Sometimes fitting in feels like the smartest move. It’s certainly the safest. Nobody ever got fired for playing it safe, for following the pattern, for blending in. Humans are drawn to safety. Risk makes people uncomfortable. That’s part of why so much of tech startups today looks the same: sleek dark mode UIs, moody lighting, and a limited color range, usually some flavor of blue, purple, and all black.
But with brand, the irony is this: the real risk is in avoiding risk altogether. The danger isn’t in standing out; it’s in disappearing into the background. In trying to fit in, you almost guarantee that you won’t be remembered. A blip, at best.
Brand, if it’s working, refuses to hide.
For those who don’t know, Blacksmith was founded in 2024. Our focus is on building a high-performance CI cloud for GitHub Actions. That’s what we do. And for some, that’s where the interest stops, and conversation ends. Nowadays, when you talk about CI, people think you mispronounced AI. CI has become, or maybe it always was, one of those unsexy, unglamorous things that every software company has, but no one wants to think about. It’s plumbing. It’s carpentry. It’s the infrastructure everyone relies on, but no one wants to talk about.
And that was my vision: To make CI sexy, for once.
As determined as I was, I couldn’t do it alone. I needed a creative mind. A true partner in crime. And like so many modern meet-cutes, I found mine online — on LinkedIn. The moment I saw their work, I knew: this was a designer in tech that didn’t want to blend in. I had to find out who was behind it. More importantly, I had to find out how we could poach them!
Luckily for Edera, You Little Beauty (YLB) was a brand-new brand agency. So working with both of us was an option. Better still, I found out that the founding partners, Trav and Jim, came from fashion, not tech. They weren’t weighted down by the status quo. They saw things differently. They were exactly what we needed.

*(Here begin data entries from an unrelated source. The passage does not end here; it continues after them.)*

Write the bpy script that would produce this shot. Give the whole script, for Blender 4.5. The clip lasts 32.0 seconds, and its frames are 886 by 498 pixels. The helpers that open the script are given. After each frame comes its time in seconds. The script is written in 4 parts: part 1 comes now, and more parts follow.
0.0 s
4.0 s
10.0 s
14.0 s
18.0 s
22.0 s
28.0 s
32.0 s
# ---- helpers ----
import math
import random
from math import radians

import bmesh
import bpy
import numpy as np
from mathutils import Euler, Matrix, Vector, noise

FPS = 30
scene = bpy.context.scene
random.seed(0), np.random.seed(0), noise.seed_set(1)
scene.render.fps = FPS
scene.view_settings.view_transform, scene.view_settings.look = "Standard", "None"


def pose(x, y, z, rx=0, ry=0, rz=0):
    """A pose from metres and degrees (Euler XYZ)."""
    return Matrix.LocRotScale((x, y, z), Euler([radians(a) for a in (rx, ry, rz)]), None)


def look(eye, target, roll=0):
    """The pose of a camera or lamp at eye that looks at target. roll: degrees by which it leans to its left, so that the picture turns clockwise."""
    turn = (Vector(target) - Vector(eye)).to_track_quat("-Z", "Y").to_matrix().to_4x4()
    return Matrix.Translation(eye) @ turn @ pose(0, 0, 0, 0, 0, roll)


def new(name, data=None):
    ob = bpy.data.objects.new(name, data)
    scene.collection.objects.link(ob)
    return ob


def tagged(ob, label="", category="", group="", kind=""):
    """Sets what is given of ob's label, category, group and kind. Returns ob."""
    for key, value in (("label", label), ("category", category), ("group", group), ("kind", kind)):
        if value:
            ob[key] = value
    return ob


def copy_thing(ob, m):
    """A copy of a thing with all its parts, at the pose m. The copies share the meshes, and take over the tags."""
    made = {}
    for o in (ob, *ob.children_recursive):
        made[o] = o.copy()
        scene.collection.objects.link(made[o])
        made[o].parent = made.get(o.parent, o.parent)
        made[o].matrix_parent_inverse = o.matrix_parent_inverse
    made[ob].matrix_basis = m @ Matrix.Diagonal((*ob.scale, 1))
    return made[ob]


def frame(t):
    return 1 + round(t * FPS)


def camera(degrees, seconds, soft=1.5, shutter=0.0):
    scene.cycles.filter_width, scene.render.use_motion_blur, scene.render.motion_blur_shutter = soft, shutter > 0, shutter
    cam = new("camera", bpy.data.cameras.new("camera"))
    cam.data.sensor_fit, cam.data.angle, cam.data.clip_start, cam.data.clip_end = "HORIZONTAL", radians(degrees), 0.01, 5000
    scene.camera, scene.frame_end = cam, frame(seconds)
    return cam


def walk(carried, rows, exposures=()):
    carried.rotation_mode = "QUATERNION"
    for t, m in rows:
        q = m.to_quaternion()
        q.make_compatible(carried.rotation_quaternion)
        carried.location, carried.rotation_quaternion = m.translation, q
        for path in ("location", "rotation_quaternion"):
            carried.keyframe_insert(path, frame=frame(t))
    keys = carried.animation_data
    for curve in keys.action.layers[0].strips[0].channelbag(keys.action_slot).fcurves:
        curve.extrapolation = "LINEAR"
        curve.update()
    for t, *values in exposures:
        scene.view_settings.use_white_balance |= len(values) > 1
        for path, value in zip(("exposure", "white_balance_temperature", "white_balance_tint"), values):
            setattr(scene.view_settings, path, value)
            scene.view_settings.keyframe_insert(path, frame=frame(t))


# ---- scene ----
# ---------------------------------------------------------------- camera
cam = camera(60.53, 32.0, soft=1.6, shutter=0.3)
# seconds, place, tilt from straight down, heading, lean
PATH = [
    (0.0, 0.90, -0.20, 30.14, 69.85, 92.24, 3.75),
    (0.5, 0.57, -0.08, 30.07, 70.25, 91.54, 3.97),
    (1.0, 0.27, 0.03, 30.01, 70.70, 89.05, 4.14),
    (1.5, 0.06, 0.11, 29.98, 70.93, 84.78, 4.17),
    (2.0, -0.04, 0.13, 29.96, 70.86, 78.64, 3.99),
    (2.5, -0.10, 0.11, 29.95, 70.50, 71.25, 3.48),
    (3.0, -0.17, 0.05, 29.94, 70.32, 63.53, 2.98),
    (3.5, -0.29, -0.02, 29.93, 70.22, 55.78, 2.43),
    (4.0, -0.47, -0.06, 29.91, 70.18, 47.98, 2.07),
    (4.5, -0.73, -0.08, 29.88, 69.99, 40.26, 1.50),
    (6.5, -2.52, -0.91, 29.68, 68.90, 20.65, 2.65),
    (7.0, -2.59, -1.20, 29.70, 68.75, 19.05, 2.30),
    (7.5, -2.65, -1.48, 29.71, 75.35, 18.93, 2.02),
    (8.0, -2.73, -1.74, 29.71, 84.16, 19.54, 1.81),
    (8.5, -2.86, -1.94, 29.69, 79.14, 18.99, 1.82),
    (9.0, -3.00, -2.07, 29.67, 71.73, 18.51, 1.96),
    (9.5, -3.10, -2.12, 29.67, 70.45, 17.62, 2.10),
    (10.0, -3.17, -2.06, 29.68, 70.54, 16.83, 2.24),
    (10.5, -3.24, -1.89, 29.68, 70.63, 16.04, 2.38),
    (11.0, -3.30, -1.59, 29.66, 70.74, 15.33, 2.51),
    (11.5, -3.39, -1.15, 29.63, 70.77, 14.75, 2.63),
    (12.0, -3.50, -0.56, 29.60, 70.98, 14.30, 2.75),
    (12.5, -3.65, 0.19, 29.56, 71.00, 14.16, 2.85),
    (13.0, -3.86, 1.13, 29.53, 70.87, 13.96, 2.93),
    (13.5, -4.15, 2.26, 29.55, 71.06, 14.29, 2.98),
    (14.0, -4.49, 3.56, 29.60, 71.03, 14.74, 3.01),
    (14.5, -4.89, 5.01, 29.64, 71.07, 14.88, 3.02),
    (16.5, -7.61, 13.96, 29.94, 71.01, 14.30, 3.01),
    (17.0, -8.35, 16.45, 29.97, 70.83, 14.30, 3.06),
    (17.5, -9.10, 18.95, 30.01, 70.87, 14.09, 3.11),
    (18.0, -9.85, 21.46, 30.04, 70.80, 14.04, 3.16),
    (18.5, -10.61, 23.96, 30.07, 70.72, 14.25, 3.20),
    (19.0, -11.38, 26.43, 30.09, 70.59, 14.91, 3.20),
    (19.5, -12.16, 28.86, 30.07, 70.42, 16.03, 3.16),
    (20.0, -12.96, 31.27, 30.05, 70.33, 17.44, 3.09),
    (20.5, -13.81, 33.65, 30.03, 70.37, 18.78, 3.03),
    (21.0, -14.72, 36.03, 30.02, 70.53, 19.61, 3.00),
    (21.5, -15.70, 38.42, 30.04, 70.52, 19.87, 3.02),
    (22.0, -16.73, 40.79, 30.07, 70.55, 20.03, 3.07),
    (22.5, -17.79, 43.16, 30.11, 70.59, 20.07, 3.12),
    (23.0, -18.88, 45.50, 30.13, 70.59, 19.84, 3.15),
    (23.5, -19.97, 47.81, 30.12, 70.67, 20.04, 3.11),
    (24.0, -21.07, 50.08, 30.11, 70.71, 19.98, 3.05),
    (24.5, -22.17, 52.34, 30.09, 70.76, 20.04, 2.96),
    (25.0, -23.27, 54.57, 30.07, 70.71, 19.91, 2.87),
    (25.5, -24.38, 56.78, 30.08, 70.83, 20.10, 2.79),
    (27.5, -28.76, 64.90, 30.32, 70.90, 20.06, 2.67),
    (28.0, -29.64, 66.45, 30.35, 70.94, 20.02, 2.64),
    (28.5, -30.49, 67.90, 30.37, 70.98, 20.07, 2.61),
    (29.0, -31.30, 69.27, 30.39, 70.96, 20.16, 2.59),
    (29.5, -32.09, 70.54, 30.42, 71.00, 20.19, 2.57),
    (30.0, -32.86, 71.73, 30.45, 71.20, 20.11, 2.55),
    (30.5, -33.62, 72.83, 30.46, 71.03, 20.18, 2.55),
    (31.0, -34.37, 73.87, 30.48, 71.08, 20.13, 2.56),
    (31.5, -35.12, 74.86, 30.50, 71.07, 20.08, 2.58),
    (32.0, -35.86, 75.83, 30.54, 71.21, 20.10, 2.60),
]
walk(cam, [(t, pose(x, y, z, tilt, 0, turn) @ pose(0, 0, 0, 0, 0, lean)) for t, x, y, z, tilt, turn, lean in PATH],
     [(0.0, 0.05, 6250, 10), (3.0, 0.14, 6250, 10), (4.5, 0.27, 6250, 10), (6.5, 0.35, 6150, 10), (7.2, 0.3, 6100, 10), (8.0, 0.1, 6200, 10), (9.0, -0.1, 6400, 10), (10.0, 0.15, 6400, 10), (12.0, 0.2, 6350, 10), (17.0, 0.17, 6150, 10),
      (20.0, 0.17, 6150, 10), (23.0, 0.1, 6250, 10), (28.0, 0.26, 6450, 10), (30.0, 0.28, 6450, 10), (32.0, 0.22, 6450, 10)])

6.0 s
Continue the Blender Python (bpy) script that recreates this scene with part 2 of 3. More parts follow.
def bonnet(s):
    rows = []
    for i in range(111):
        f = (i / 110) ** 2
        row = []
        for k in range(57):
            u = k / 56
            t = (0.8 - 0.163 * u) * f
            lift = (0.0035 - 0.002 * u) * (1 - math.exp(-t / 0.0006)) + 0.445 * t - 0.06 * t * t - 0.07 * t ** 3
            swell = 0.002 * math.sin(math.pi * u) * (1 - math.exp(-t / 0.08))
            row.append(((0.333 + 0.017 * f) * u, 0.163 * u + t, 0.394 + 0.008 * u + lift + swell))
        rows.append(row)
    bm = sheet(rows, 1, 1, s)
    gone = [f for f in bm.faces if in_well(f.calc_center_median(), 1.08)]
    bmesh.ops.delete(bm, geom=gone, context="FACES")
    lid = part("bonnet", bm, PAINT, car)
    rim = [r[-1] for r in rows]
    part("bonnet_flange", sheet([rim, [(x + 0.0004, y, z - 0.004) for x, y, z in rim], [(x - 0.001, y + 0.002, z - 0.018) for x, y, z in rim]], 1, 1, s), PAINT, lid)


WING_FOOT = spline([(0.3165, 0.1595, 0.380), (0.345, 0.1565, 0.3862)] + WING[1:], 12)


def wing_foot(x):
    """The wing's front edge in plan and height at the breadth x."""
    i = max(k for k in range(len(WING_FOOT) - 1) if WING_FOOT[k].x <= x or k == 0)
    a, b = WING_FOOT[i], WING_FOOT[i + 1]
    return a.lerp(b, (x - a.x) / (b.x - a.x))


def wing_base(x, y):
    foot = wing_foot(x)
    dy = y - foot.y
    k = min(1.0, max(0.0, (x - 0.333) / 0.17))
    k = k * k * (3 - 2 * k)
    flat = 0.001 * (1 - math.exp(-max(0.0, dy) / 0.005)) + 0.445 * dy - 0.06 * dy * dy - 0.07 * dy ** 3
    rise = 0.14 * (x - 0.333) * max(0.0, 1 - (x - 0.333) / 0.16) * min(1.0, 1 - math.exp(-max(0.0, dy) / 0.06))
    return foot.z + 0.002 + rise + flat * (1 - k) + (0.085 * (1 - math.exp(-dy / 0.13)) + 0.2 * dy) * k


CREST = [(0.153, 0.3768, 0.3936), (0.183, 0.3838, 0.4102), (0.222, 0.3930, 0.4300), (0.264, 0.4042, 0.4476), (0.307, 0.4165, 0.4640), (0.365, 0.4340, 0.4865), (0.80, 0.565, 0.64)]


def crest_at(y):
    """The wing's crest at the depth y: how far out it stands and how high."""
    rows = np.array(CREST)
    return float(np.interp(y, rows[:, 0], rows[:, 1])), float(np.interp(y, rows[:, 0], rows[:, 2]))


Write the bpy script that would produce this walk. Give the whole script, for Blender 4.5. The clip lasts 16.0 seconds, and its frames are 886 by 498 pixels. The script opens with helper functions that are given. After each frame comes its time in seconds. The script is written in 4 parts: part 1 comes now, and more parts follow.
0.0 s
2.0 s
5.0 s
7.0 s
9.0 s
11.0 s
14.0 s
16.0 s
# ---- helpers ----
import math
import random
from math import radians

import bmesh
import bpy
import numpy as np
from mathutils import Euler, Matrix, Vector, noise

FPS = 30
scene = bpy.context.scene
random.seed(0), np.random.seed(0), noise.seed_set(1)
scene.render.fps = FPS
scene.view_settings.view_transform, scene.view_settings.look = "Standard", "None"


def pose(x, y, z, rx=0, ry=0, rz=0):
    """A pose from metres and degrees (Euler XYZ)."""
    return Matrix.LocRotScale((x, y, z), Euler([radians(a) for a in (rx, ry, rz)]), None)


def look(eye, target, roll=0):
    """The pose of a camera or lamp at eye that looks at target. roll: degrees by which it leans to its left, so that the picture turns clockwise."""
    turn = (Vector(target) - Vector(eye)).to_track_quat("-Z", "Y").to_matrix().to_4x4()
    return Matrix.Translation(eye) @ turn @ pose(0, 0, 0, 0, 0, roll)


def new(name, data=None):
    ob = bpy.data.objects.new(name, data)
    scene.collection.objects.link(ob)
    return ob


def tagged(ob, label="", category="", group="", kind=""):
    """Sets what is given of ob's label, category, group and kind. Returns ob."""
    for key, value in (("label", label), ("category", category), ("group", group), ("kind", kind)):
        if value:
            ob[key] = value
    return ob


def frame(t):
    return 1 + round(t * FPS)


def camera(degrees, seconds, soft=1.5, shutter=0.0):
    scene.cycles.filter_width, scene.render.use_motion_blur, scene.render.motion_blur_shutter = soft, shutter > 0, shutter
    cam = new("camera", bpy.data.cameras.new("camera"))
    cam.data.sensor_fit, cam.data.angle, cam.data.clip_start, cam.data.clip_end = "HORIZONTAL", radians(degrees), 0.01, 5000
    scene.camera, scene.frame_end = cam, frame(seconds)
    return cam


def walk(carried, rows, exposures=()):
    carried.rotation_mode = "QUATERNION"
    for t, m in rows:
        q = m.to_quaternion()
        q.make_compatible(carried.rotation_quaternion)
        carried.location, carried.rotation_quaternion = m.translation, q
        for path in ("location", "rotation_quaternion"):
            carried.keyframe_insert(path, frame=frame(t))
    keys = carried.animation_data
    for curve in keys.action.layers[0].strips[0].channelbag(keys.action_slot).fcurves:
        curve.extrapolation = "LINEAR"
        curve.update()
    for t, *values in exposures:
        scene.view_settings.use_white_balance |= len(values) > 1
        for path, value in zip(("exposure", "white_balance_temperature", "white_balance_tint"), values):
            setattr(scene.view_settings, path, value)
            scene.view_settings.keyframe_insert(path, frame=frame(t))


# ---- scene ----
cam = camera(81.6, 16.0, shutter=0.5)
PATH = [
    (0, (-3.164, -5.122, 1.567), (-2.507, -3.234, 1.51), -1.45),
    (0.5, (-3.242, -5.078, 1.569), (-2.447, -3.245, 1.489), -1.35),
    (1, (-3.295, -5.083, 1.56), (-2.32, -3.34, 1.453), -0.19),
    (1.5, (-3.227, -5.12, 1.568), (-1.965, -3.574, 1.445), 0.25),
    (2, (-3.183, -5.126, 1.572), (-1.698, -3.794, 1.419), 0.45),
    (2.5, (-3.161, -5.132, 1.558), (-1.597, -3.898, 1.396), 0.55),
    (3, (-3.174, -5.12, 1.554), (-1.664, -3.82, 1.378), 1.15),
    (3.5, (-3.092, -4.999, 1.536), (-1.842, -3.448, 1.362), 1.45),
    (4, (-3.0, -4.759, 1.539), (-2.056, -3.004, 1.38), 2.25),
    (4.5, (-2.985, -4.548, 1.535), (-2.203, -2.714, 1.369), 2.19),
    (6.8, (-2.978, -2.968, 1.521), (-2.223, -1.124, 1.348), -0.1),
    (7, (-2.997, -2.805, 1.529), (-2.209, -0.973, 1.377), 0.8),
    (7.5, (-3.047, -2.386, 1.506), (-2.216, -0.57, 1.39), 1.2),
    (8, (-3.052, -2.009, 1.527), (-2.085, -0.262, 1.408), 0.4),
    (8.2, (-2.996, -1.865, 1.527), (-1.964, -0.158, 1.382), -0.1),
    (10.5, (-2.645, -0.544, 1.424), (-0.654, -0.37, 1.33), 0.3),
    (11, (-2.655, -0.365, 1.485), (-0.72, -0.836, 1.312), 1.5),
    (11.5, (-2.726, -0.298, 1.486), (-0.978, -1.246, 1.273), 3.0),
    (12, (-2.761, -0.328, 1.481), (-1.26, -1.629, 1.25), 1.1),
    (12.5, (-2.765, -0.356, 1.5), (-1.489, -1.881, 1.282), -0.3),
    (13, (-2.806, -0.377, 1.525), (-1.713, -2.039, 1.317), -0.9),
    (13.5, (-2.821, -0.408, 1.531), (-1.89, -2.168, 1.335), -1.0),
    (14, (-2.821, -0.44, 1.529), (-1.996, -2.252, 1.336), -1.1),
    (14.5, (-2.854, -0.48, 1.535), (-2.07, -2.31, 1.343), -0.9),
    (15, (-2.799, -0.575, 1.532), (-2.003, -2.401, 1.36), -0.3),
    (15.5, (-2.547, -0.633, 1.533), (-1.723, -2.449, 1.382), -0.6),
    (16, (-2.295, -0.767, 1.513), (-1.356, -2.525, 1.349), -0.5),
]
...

Now, I wish I could say I nailed the pitch from the start, that I walked into the meeting with Blacksmith’s founders, laid out the vision, the price tag, and had them grinning ear to ear. I wish I could say yellow, as the primary color, landed without debate. But let’s be real: most tech startups don’t spend much time thinking about brand — especially not infrastructure startups. So I get it. I really do. Who was this wild kid from Florida, barely in the door, talking about a rebrand of all things?
Still, I was lucky. JP, Maru, and Aayush trusted me enough to take a swing at it. So with their blessing, for the past two months, I’ve been biting my tongue, working in the shadows, waiting to show the world what we’ve been designing.
Blacksmith 2.0 is here.
"The first thing investors, talent, and consumers see isn't your product — it's your brand."